Si hay algo que me guste tanto como los libros, eso son los viajes. Viajar me abre la mente y me llena el alma. Vivo de otra manera, a otro ritmo y en otros lugares. Cambio mi espacio y me cambio yo. En esto, viajar es como leer. Por eso, cuando puedo combinar las dos cosas, la alegría no me cabe en el cuerpo.
   Cuando me enteré de que existía un hotel que encerraba miles de libros repartidos por todas partes, mi cabecita empezó a maquinar la forma de plantarme allí. Poder dormir rodeada de libros, desayunar o pasear entre ellos me producía un cosquilleo especial, me parecía un sueño. ¿Quién llevaba unas cuantas semanitas de órdago? Moi ¿Quién se sentía perdida, cansada y descolocada? Moi. Ergo... ¿Quién se merecía una escapadita de este tipo? Moi, moi y nadie más que moi.
   Dicho y hecho, le pedí a San Google que me guiará en la preparación del viaje y, como siempre, me ofreció en bandeja las miles de posibilidades que tenía para hacerlo realidad. Solo me quedaba embaucar a una de mis amigas, que tampoco hace ascos a estas cosas, y cerrar fechas.
   Así fue como una tarde un poco pasada por agua, después de un avión, un taxi y un autobús, me encontraba delante de la puerta del hotel The Literary Man, en Óbidos, un pueblo mágico abrazado por un antiquísima muralla que, primero, lo defendió de los invasores extranjeros, y ahora trata de protegerlo de las hordas de turistas que lo invadimos durante el día.
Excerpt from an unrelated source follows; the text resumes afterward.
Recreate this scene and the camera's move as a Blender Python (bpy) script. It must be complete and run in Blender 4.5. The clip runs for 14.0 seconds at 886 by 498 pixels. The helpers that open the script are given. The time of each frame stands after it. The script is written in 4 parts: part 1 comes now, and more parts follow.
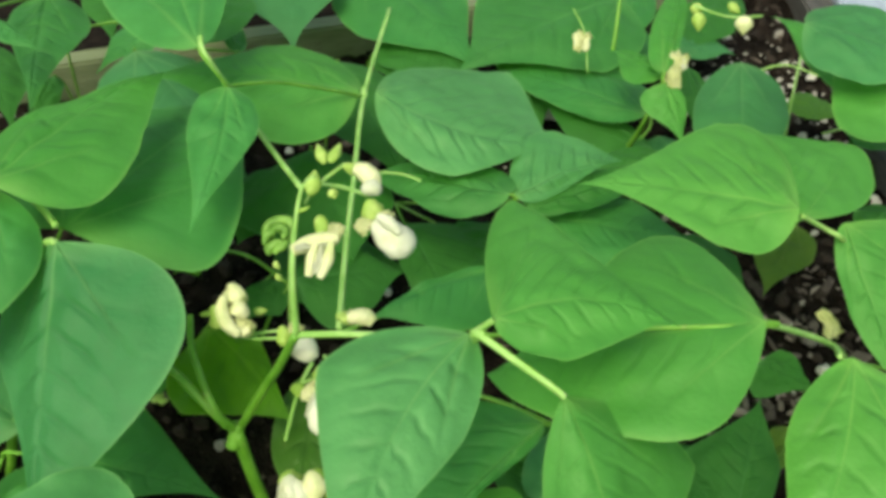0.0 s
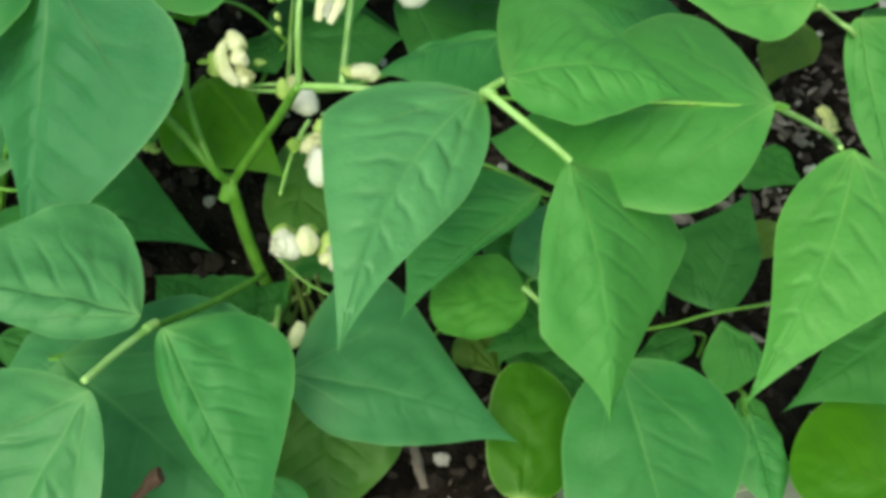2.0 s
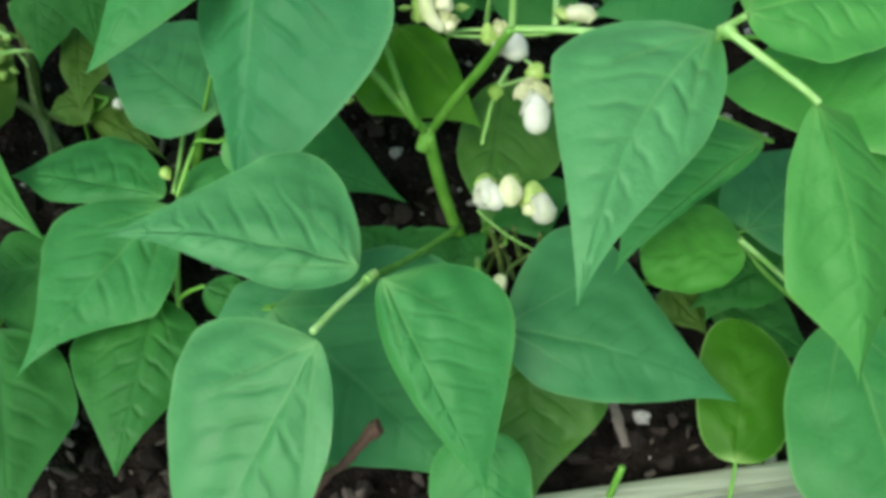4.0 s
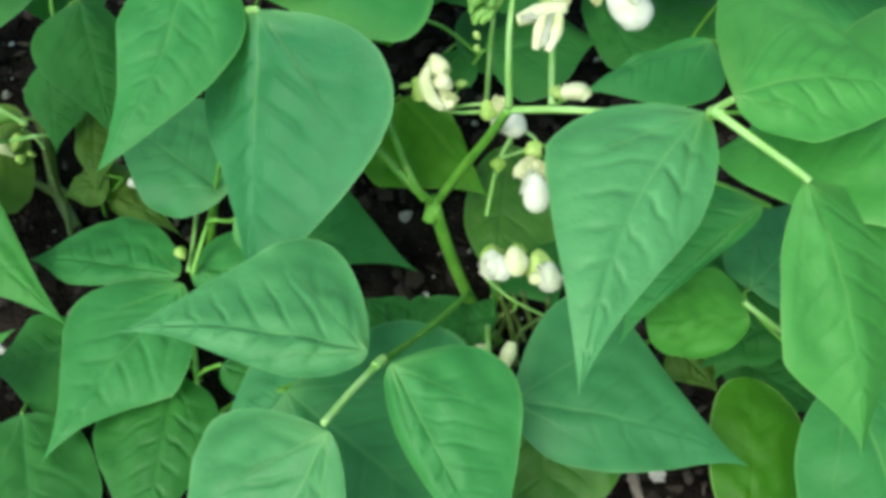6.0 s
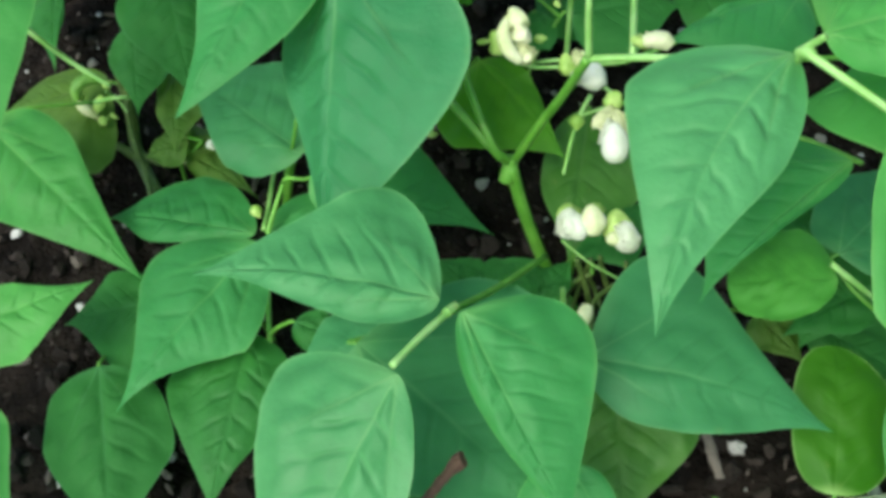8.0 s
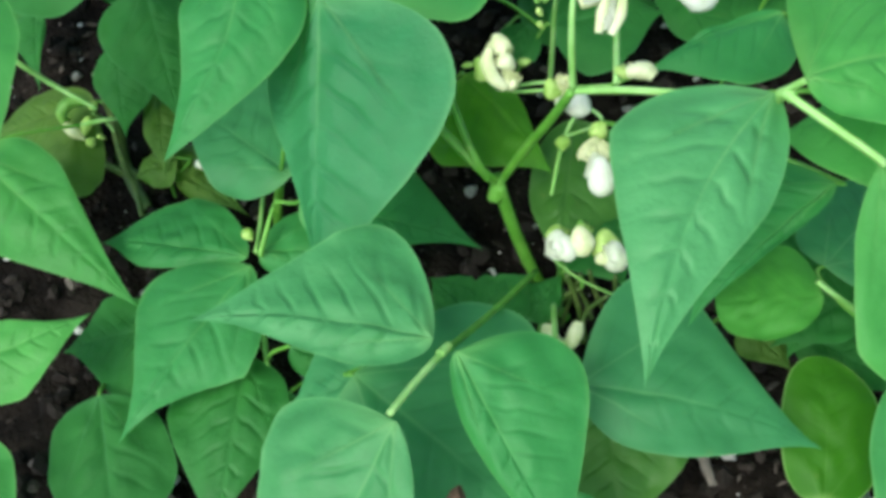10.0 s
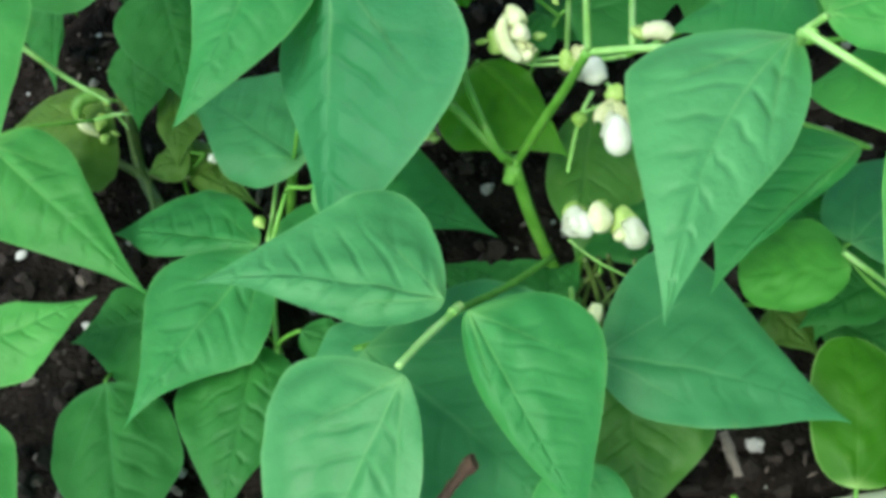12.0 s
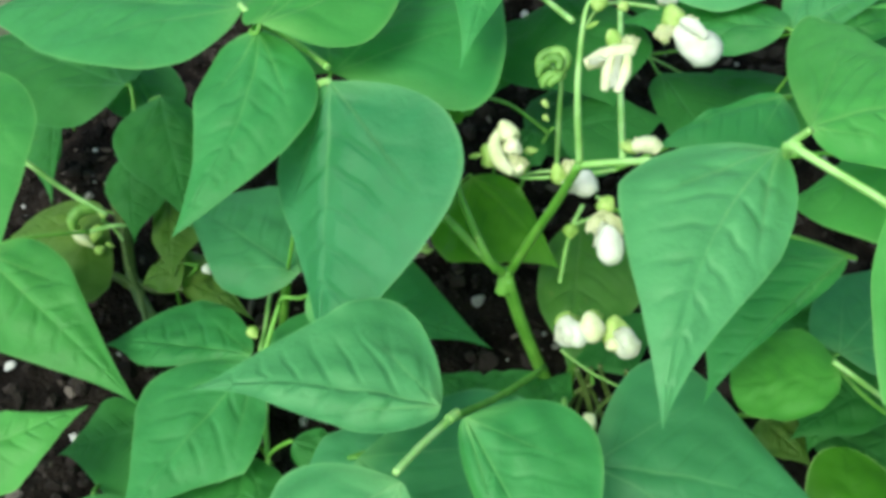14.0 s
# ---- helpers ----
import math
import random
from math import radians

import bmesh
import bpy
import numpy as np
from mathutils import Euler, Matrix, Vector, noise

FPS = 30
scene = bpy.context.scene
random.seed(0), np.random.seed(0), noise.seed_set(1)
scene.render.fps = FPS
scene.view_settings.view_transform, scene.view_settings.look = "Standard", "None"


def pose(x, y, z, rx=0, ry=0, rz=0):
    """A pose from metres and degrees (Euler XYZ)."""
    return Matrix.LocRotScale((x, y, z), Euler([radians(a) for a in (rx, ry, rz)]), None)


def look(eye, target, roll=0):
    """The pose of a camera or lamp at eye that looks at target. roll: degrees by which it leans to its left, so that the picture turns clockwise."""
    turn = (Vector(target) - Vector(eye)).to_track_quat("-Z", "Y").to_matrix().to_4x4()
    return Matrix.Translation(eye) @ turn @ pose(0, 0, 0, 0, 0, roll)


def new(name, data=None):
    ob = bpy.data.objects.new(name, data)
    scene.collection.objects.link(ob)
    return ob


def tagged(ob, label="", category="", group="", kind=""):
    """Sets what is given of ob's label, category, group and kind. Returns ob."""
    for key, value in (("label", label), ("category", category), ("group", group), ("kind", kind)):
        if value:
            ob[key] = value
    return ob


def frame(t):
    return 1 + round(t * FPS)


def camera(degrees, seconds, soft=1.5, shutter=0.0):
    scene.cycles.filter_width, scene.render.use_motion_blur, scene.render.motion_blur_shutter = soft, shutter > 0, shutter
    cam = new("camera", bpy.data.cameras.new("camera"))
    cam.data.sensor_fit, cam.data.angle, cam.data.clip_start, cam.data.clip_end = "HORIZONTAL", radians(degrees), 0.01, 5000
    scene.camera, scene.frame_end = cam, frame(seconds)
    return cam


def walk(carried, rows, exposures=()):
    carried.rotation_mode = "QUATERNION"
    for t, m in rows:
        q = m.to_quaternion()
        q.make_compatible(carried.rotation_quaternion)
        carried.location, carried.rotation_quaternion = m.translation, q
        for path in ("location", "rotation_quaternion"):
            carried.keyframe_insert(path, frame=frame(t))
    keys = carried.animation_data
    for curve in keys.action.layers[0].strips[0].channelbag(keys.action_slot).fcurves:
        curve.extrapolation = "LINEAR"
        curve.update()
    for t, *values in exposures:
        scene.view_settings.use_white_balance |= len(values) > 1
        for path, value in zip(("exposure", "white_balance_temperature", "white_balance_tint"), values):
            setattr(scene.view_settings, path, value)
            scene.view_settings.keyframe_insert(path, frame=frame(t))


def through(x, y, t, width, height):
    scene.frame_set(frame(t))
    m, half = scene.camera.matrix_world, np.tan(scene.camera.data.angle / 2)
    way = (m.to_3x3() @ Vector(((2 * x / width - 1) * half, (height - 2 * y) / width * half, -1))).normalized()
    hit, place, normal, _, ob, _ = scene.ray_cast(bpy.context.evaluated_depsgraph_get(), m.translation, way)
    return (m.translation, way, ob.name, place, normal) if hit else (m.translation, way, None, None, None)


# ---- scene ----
import collections

cam = camera(45.60, 14.0, soft=4.0)
PATH = [
    (0, look((0.0208, -0.3414, 0.4261), (0.1127, 0.0224, 0.0956), 3.96)),
    (0.5, look((0.0233, -0.3342, 0.4297), (0.1142, 0.0148, 0.0834), 4.33)),
    (1, look((0.0318, -0.333, 0.4271), (0.1512, -0.0004, 0.0733), 7.28)),
    (1.5, look((0.0257, -0.3356, 0.4205), (0.1283, -0.0185, 0.0478), 7.60)),
    (2, look((0.0106, -0.3464, 0.4144), (0.1071, -0.0548, 0.0199), 10.95)),
    (2.5, look((0.0065, -0.3381, 0.4157), (0.1, -0.047, 0.0201), 9.41)),
    (3, look((-0.0137, -0.3391, 0.4008), (0.0364, -0.0543, -0.0071), 5.03)),
    (5.5, look((-0.0168, -0.3299, 0.4086), (0.0121, -0.0481, -0.0035), -0.45)),
    (6, look((-0.0088, -0.3261, 0.4187), (0.015, -0.0338, 0.0138), -2.28)),
    (6.5, look((-0.0201, -0.3185, 0.4234), (-0.0037, -0.0336, 0.0129), -2.90)),
    (7, look((-0.0164, -0.3239, 0.4158), (-0.0085, -0.037, 0.0063), -4.58)),
    (7.5, look((-0.0104, -0.3267, 0.4124), (-0.0095, -0.0373, 0.0047), -5.88)),
    (8, look((-0.0089, -0.3372, 0.4029), (-0.022, -0.0399, 0.0011), -7.03)),
    (10.5, look((-0.0041, -0.3148, 0.4252), (-0.016, -0.0386, 0.0086), -9.19)),
    (11, look((-0.0004, -0.3416, 0.3923), (-0.0248, -0.032, 0.0005), -9.91)),
    (11.5, look((0.0049, -0.338, 0.3891), (-0.024, -0.0239, 0.0011), -11.72)),
    (12, look((-0.0069, -0.3393, 0.3949), (-0.025, -0.0343, -0.0009), -9.68)),
    (12.5, look((0.0043, -0.359, 0.3765), (-0.0185, -0.0193, 0.0103), -9.92)),
    (13, look((0.0117, -0.3552, 0.3704), (-0.0237, -0.0246, -0.003), -10.86)),
    (13.5, look((-0.0126, -0.3457, 0.4006), (-0.0361, -0.0216, 0.0206), -9.53)),
    (14, look((-0.0118, -0.3448, 0.3964), (-0.0145, 0.0022, 0.0364), -7.24)),
]
EXPOSURES = [(0, 0.86, 8500, -8), (1.5, 0.80, 7700, -6), (2.2, 0.78, 7150, -4), (3, 0.78, 6700, 1), (5.5, 1.00, 6450, -2), (6.5, 0.99, 6500, -3), (11, 1.05, 6200, -4), (14, 1.11, 6450, -6)]
walk(cam, PATH, EXPOSURES)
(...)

   Aunque lo de pasar un noche entre sus libros se escapaba a mis posibilidades, allí estábamos mi amiga y yo delante de la puerta del hotel, dispuestas a tomarnos, al menos, una café, para entrar en calor y para poder poner los pies en él; menos da una piedra.
   La amabilidad y el ambiente acogedor nos recibieron desde el momento en que nos acercamos a la recepción. La persona que nos atendió demostró una paciencia infinita con aquellas dos locas que deambulaban por los pasillos, mirando a todas partes con una risita floja en la cara. Ella nos acompañó amablemente al café, tomó nota de lo que queríamos y nos dejó disfrutar de una tranquilidad y de una paz que ya no recordaba. Pocas veces un café me supo tan bueno. Después, con la misma paciencia y amabilidad, permitió a esas dos emocionadas turistas, recorrer sus pasillos, visitar el comedor principal, entrar en una de las habitaciones y hacerse fotos entre sus libros. La palabra "encantadora" se queda corta.
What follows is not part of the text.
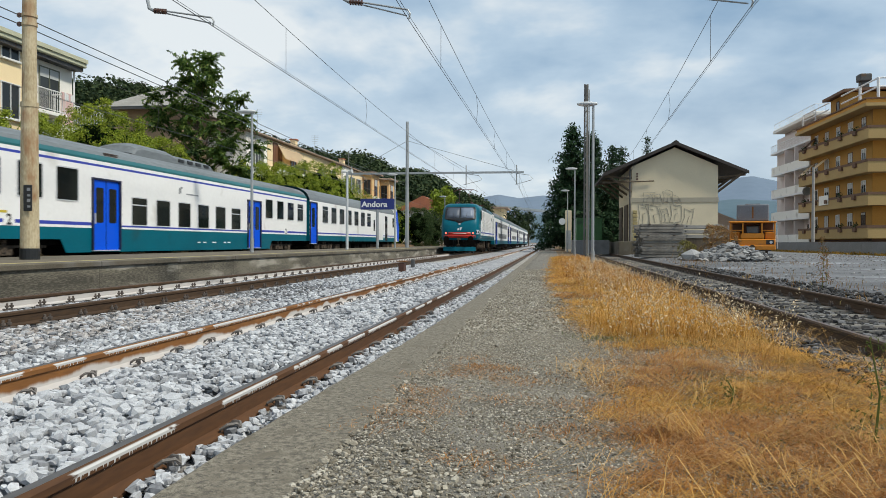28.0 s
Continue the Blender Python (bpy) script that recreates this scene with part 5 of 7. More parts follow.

   Pero Óbidos me reservaba más sorpresas. No se conformaba con ofrecer el alojamiento perfecto a los locos por los libros, también guardaba un lugar "sagrado" donde poder cogerlos, ojearlos, olerlos y comprarlos. La antigua iglesia de Sao Tiago, había cedido su espacio a los libros, para que siguiéramos alimentando el espíritu los que entrábamos allí. En esta ahora librería, el silencio y el respeto seguían siendo los mismos, solo había cambiado el objeto de adoración.
   Allí dentro, recorrí con la yema de los dedos todo lo que pude. Volví y revolví los pequeños montones de obras de todo tipo que llenaban las estanterías, desde la puerta hasta el altar; me atreví a elegir un libro en portugués viendo que, con menos vergüenza que maña; iba traduciendo y entresacando la historia de aquellos antiguos navegantes portugueses que recorrieron el mundo; y me senté, agradecida, a digerir y a disfrutar en calma el momento.
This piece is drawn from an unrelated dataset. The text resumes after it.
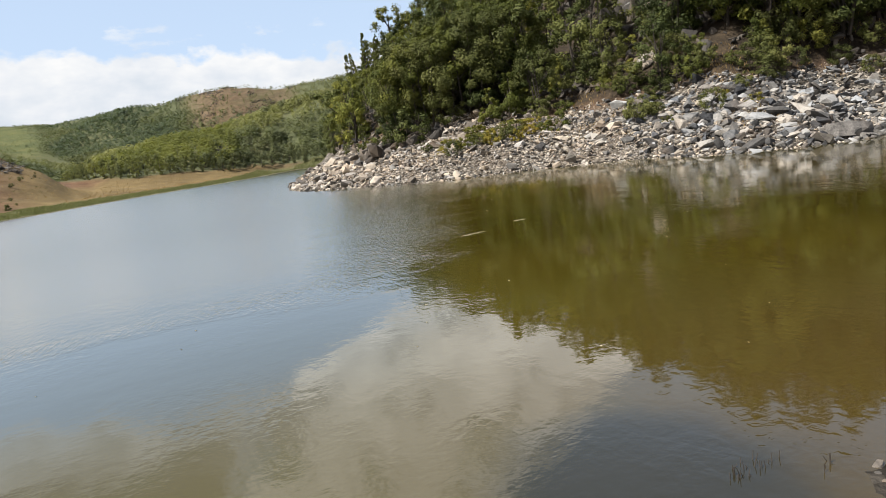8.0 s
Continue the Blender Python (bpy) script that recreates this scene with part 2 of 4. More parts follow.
def ground_material():
    m, nt, bsdf, out = material("hill ground")
    p = place_of(nt)
    zone = nt.nodes.new("ShaderNodeAttribute")
    zone.attribute_name = "zone"
    zs = nt.nodes.new("ShaderNodeSeparateColor")
    nt.links.new(zone.outputs["Color"], zs.inputs[0])
    n_big = noise_tex(nt, p, 0.035, 6.0, 0.6)
    n_mid = noise_tex(nt, p, 0.35, 6.0, 0.65)
    n_fine = noise_tex(nt, p, 4.0, 5.0, 0.7)
    v = math_node(nt, "ADD", math_node(nt, "MULTIPLY", n_big, 0.5), math_node(nt, "MULTIPLY", n_mid, 0.5))
    grass = ramp(nt, v, [(0.32, (0.112, 0.062, 0.039)), (0.5, (0.185, 0.104, 0.062)), (0.68, (0.30, 0.192, 0.118))])
    grass = mixed(nt, ramp(nt, noise_tex(nt, p, 0.022, 5.0), [(0.55, (0, 0, 0)), (0.7, (0.6, 0.6, 0.6))]), grass, (0.15, 0.135, 0.052))
    scrub = ramp(nt, noise_tex(nt, mapped(nt, p, scale=(1, 1, 2.5)), 0.13, 6.0, 0.7), [(0.50, (0, 0, 0)), (0.64, (0.75, 0.75, 0.75))])
    grass = mixed(nt, scrub, grass, (0.095, 0.072, 0.038))
    hay = ramp(nt, noise_tex(nt, mapped(nt, p, scale=(1, 1, 4.0)), 0.07, 6.0, 0.7), [(0.52, (0, 0, 0)), (0.66, (0.6, 0.6, 0.6))])
    grass = mixed(nt, hay, grass, (0.28, 0.20, 0.13))
    cell = nt.nodes.new("ShaderNodeTexVoronoi")
    cell.inputs["Scale"].default_value = 7.0
    nt.links.new(mapped(nt, p, scale=(0.8, 0.8, 1.2)), cell.inputs["Vector"])
    tint = nt.nodes.new("ShaderNodeSeparateColor")
    nt.links.new(cell.outputs["Color"], tint.inputs[0])
    pebble = math_node(nt, "ADD", math_node(nt, "MULTIPLY", tint.outputs[0], 0.6), math_node(nt, "MULTIPLY", n_mid, 0.4))
    gravel = ramp(nt, pebble, [(0.2, (0.045, 0.040, 0.036)), (0.5, (0.19, 0.172, 0.148)), (0.85, (0.44, 0.40, 0.35))])
    joints = ramp(nt, cell.outputs["Distance"], [(0.35, (1, 1, 1)), (0.75, (0.25, 0.24, 0.23))])
    gravel = mixed(nt, 1.0, gravel, joints, "MULTIPLY")
    gravel = mixed(nt, ramp(nt, noise_tex(nt, p, 0.16, 3.0), [(0.5, (0, 0, 0)), (0.7, (0.5, 0.5, 0.5))]), gravel, (0.16, 0.12, 0.085))
    wood = ramp(nt, v, [(0.34, (0.075, 0.088, 0.046)), (0.5, (0.110, 0.122, 0.062)), (0.66, (0.155, 0.150, 0.078))])
    # bank soil, its colour darkened to hold the shade of the crowns above
    shaded_soil = ramp(nt, math_node(nt, "ADD", math_node(nt, "MULTIPLY", n_mid, 0.6), math_node(nt, "MULTIPLY", n_fine, 0.4)),
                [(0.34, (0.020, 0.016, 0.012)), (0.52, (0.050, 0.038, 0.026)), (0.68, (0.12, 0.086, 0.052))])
    wood = mixed(nt, zone.outputs["Alpha"], shaded_soil, wood)
    cover = nt.nodes.new("ShaderNodeAttribute")
    cover.attribute_name = "cover"
    cs = nt.nodes.new("ShaderNodeSeparateColor")
    nt.links.new(cover.outputs["Color"], cs.inputs[0])
    meadow = ramp(nt, v, [(0.36, (0.064, 0.080, 0.032)), (0.5, (0.105, 0.120, 0.044)), (0.62, (0.16, 0.158, 0.062))])
    wood = mixed(nt, cs.outputs[0], wood, meadow)
    straw = ramp(nt, v, [(0.34, (0.105, 0.075, 0.036)), (0.5, (0.18, 0.130, 0.060)), (0.66, (0.26, 0.19, 0.090))])
    rubble = ramp(nt, math_node(nt, "ADD", math_node(nt, "MULTIPLY", n_mid, 0.5), math_node(nt, "MULTIPLY", n_fine, 0.5)),
                  [(0.36, (0.025, 0.021, 0.018)), (0.5, (0.075, 0.062, 0.048)), (0.66, (0.17, 0.135, 0.105))])
    sedge = ramp(nt, v, [(0.3, (0.085, 0.090, 0.040)), (0.5, (0.125, 0.125, 0.055)), (0.7, (0.18, 0.155, 0.070))])
    col = mixed(nt, zs.outputs[0], grass, gravel)
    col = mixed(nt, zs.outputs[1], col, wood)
    col = mixed(nt, cs.outputs[2], col, rubble)
    col = mixed(nt, cs.outputs[1], col, straw)
    col = mixed(nt, zs.outputs[2], col, sedge)
    col = mixed(nt, 0.35, col, ramp(nt, n_fine, [(0.3, (0.25, 0.25, 0.25)), (0.7, (1, 1, 1))]), "MULTIPLY")
    # wet and dark at the waterline
    tall = nt.nodes.new("ShaderNodeSeparateXYZ")
    nt.links.new(p, tall.inputs[0])
    wet = ramp(nt, math_node(nt, "ADD", tall.outputs["Z"], math_node(nt, "MULTIPLY", n_fine, 0.1)), [(0.08, (0.28, 0.27, 0.26)), (0.16, (1, 1, 1))])
    col = mixed(nt, 1.0, col, wet, "MULTIPLY")
    nt.links.new(col, bsdf.inputs["Base Color"])
    bsdf.inputs["Roughness"].default_value = 0.95
    bsdf.inputs["Specular IOR Level"].default_value = 0.2
    bumped(nt, bsdf, math_node(nt, "ADD", n_mid, math_node(nt, "MULTIPLY", n_fine, 0.3)), 0.7, 0.5)
    return m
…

   Como no hay dos sin tres, a los pocos días de andorrear muralla arriba y calles abajo, la magia de Óbidos había enlazado una frutería ecológica con una librería encantada, a la que se podía pasar tan solo atravesando una tenue línea en el suelo, y que guardaba en sus paredes libros de muchos idiomas diferentes; en sus espacios, sillas acogedoras donde saborear un poco de lo que se podía conseguir; y en su personal, como era habitual, amabilidad y una sonrisa.
   Como en un cuento de hadas, al salir por la puerta de la librería, nos dimos de bruces con un bar en el que una estupenda plataforma de madera nos pedía a gritos que nos tomásemos una rica cerveza en su terraza. ¿Pero si está empezando a marcharse el sol? Le dijimos. Sin embargo, nunca he sido yo persona de luchar inútilmente, y menos cuando la derrota estaba tan buena. Así que nos rendimos enseguida y disfrutamos de dejar a nuestra espalda un novelesco hotel y dos librerías encantadas.